Even newspapers have become dependent on the social media buzz, with news stories being generated by Facebook commentary or irresponsible posts and social media tiffs.

“I don’t think the Maltese are going to get any nicer in their use of social media in 2016,” Grech had predicted back in January. “We continue to develop our taste for anonymous trolling on village ‘zekzik-style’ surveillance blogs and mainstream media sites,” Grech said, calling for an education drive to raise awareness on digital literacies in the classroom, the boardroom and the home. 
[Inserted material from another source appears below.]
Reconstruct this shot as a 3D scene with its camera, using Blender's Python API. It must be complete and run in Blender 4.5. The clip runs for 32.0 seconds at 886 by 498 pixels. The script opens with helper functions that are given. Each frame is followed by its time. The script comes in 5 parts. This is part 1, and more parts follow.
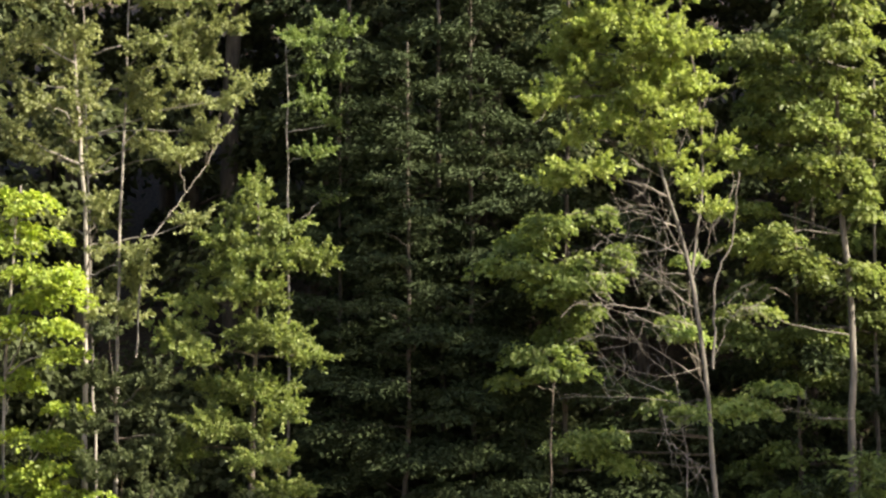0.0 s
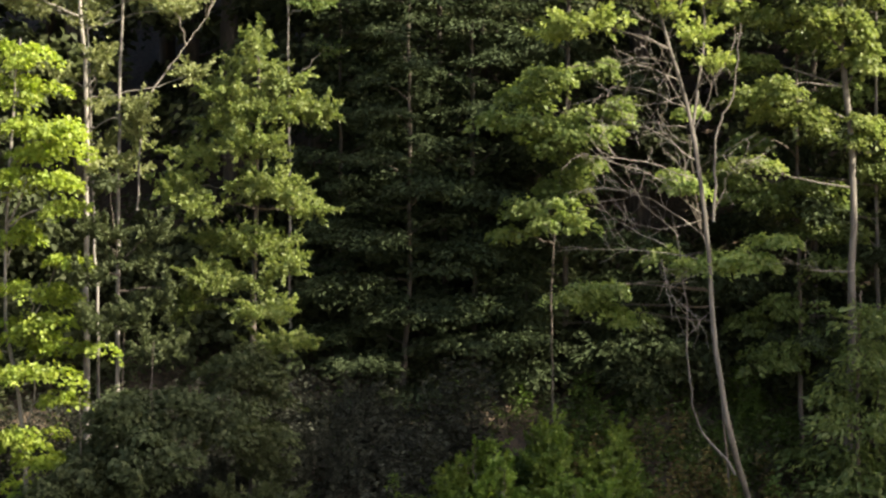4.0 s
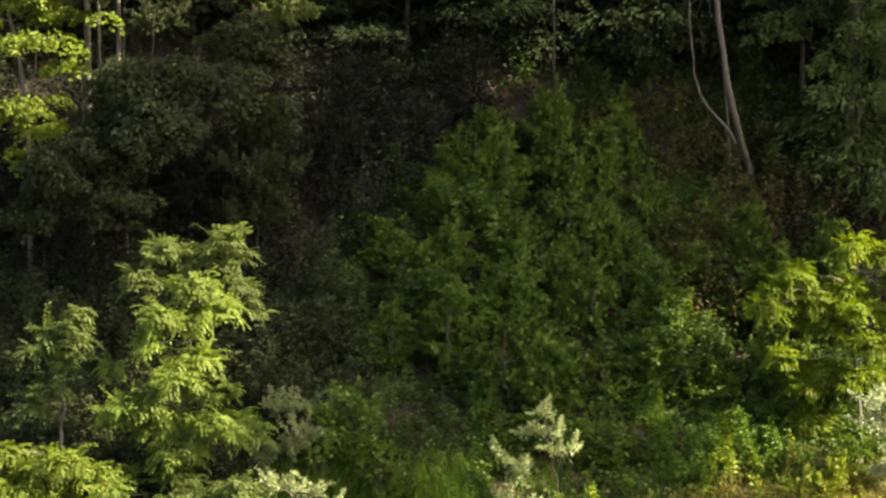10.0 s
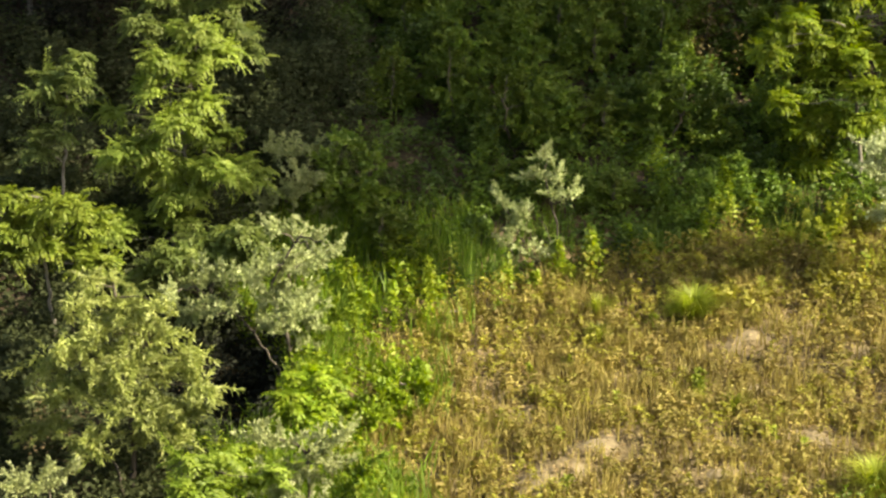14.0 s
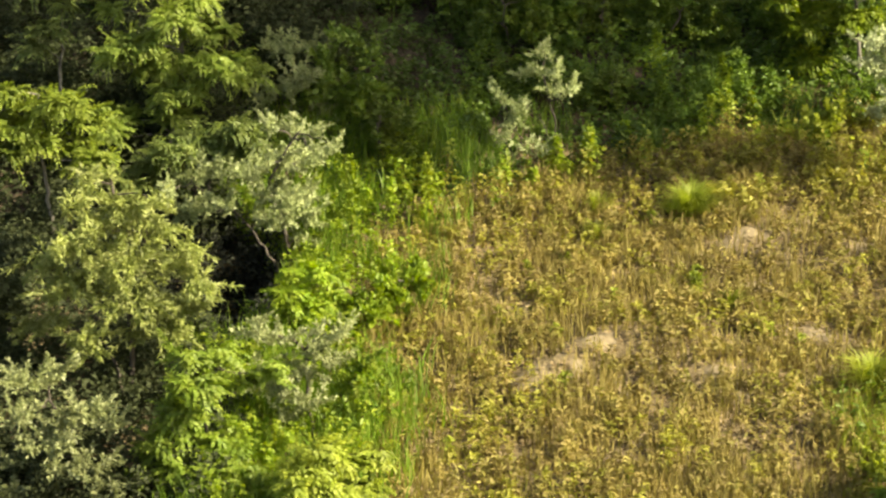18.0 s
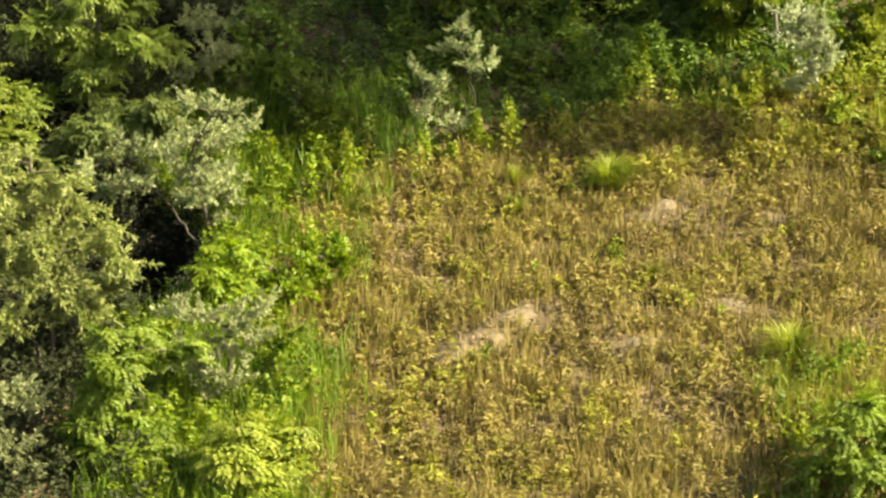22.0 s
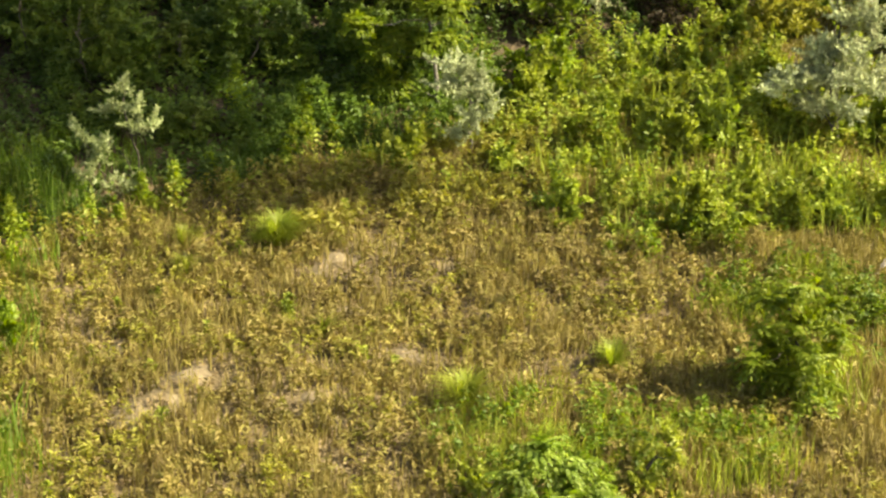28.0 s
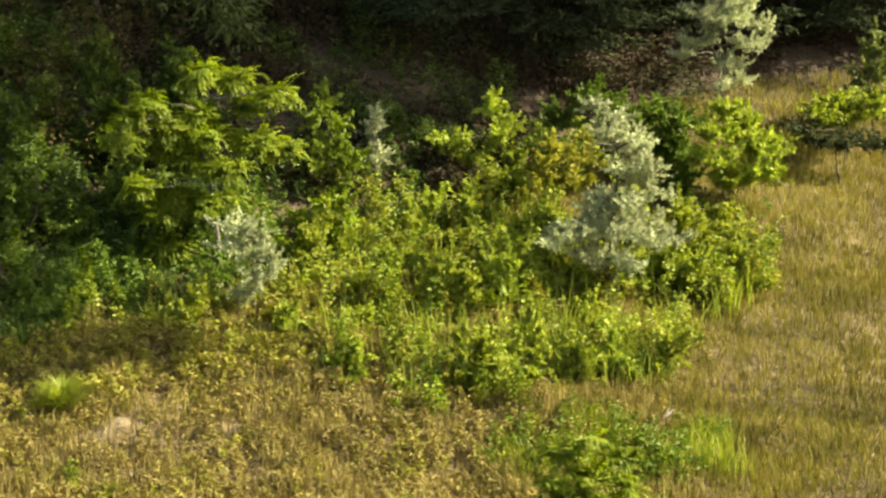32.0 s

“We need to understand how technology both enhances and constrains pre-existing cultural practices. The sooner we do this, the better if we still wish to put our so-called social media to good use. I’m not sure we do.”

Online dependence

The survey shows that 69% of the Maltese use search engines to help them find stuff on the internet on a daily basis, compared to the EU average of 57%. Only the Swedes and the British make a greater use of search engines.

And 13% of Maltese use the internet every day to buy stuff – four points more than the EU average.

But while the Maltese are avid online users, 54% are concerned about the data collected about them on the Internet. This corresponds to the level of concern expressed by Europeans in general.

56% of Maltese also expect public authorities to regulate online platforms to limit the extent to which they display different search engine results based on the information stored about them. Only 34% feel comfortable with search engines using stored information about their online activity.